As an Indian-American, I have never thought of myself as any more or less of one of my cultures. I have never had to stop and ask myself about my identity. I am just me. It is as simple as that, right?
Not exactly.
Everything I thought I knew about my identity crumbled after I found myself a victim of discrimination by one of my own cultures.
It was Orientation. My hall and I went to pull out weeds for Wilson Day. Unfortunately for us, the woods we were working in were littered with poison ivy.
After I got back to my dorm, I noticed a rash on my leg. I headed to UHS to check it out.
Upon walking in, I noticed two international students from India in the waiting room. They were speaking Hindi to each other. I was excited, as I had yet to meet any Indians on campus.
I come from a town about 20 minutes away from Rochester that is known for its lack of diversity. We only had a few Indian students in my high school. So, I envisioned college as a diversifying and culturally broadening experience, and was overjoyed to meet students from India to learn more about my culture.
I went to sign in, and then suddenly I heard it.
“Do you see how short her shorts are? They’re like underwear. She’s so American,” a voice said while laughing in Hindi.
“A disgrace. So shameful. So American. She looks like a whore,” another voice said disgustfully in Hindi.
Little did they know, I could understand Hindi. After signing in, I went to the other side of the room and took a seat while they continued to bash how “American” I was.

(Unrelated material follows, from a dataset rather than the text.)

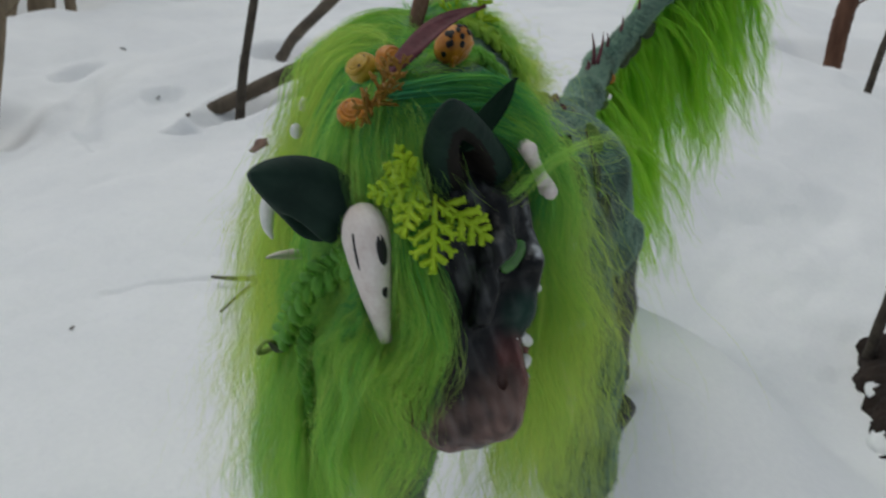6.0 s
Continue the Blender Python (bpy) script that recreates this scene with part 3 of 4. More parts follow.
def locks(guides, each, rng, spread=(0.001, 0.0022), wave=0.0006, width=0.00027, fray=0.12, tone=(0.3, 0.6), vary=0.12, ends=(0.72, 1.0), swirl=0.004, turn=1.0):
    """Ribbon strands round each guide: bundled, waved and frayed towards the tips; tone runs from green to yellow."""
    G, n, _ = guides.shape
    g = np.repeat(swirled(guides, swirl), each, axis=0)
    N = len(g)
    k = np.linspace(0, 1, n)[None, :, None]
    off = rng.normal(0, 1, (N, 1, 3))
    size = spread[0] + (spread[1] - spread[0]) * k ** 0.8
    size = size * (1 - 0.55 * k ** 2)
    s = g + off * size
    ph = rng.uniform(0, 6.28, (N, 1, 3))
    fr = rng.uniform(2.0, 5.0, (N, 1, 1))
    s = s + wave * k * np.sin(k * 6.28 * fr + ph) * rng.uniform(0.3, 1.6, (N, 1, 1))
    s = s + rng.normal(0, 1, (N, 1, 3)) * (k ** 2.0) * fray * 0.05 * rng.random((N, 1, 1)) ** 3
    cut = rng.uniform(*ends, (N, 1, 1))
    idx = np.linspace(0, 1, n)[None, :] * cut[:, :, 0] * (n - 1)
    lo = np.minimum(idx.astype(int), n - 2)
    f = (idx - lo)[..., None]
    rows = np.arange(N)[:, None]
    s = s[rows, lo] * (1 - f) + s[rows, lo + 1] * f
    t = unit(np.gradient(s, axis=1))
    side = unit(np.cross(t, rng.normal(0, 1, (N, 1, 3))))
    w = width * rng.uniform(0.6, 1.25, (N, 1, 1)) * (1 - 0.75 * k ** 3)
    v = np.stack([s - side * w / 2, s + side * w / 2], axis=2).reshape(-1, 3)
    a = (np.arange(N) * n * 2)[:, None] + (np.arange(n - 1) * 2)[None]
    q = np.stack([a, a + 1, a + 3, a + 2], axis=-1).reshape(-1, 4)
    dye = np.repeat(rng.normal(0, vary, (G, 1)), each, axis=0) + rng.normal(0, vary * .4, (N, 1)) + tone[0] + (tone[1] - tone[0]) * k[..., 0] ** turn
    return v, q, np.repeat(np.clip(dye, 0, 1)[..., None], 2, axis=2).ravel()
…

I wanted to say something. But my mouth opened and no words came out. I wish I had spoken up. I think what got me flustered is that you never think people from your own culture will discriminate against you.
The clash between my two cultures that I had never dealt with before suddenly was brought to the surface. It began consuming my thoughts.
“I am not fully Indian, but I am not fully American. So what am I?”
That question bothered me for months. I did not know what to do. So I started sharing my story with my friends to see if they had encountered similar problems.
To my fortune, many of them had. My friend from Bosnia grew up in America. When he goes back to Bosnia, he often gets criticized for the way he dresses and acts.
“Every time I go back to Bosnia, people I used to be close to treat me differently or they’ll make
little remarks about how ‘American’ I’ve become and how much less of a Bosnian I am,” he said to me.
My other friend is Asian and Spanish. She also has experienced racism and a clash of cultures.
“I experienced what you went through from both sides of my family. I don’t look fully white and I don’t look fully Asian,” she said. “For the longest time, I felt like I couldn’t identify as Asian-American because I don’t physically represent what the ‘stereotypical’ Asian person looks like.”
After talking it out with my friends, I learned and accepted that I am both Indian and American, no more of one and no less of one. Dressing the part in no way defines who I am.
I have also learned that racism is still thriving today, and it is individuals like me who keep it alive by not shutting it down. After the incident during Orientation, I encountered another racist incident on campus a few weeks later. But I did not speak up.
A few African-American students asked my math professor to switch to a darker marker so they could see what he was writing. A Caucasian student whispered to his friend in front of me that it would not matter whether they could see — they would fail the exam anyways. Again, I said nothing.
Moreover, a friend recently shared with me an incident where his Caucasian friend was emotional at a UR play and another student made fun of his reaction due to his “white privilege.”
Any race can be racist toward another, whether it’s within one’s culture or not. It is our decision to speak up against such behavior that can make a difference.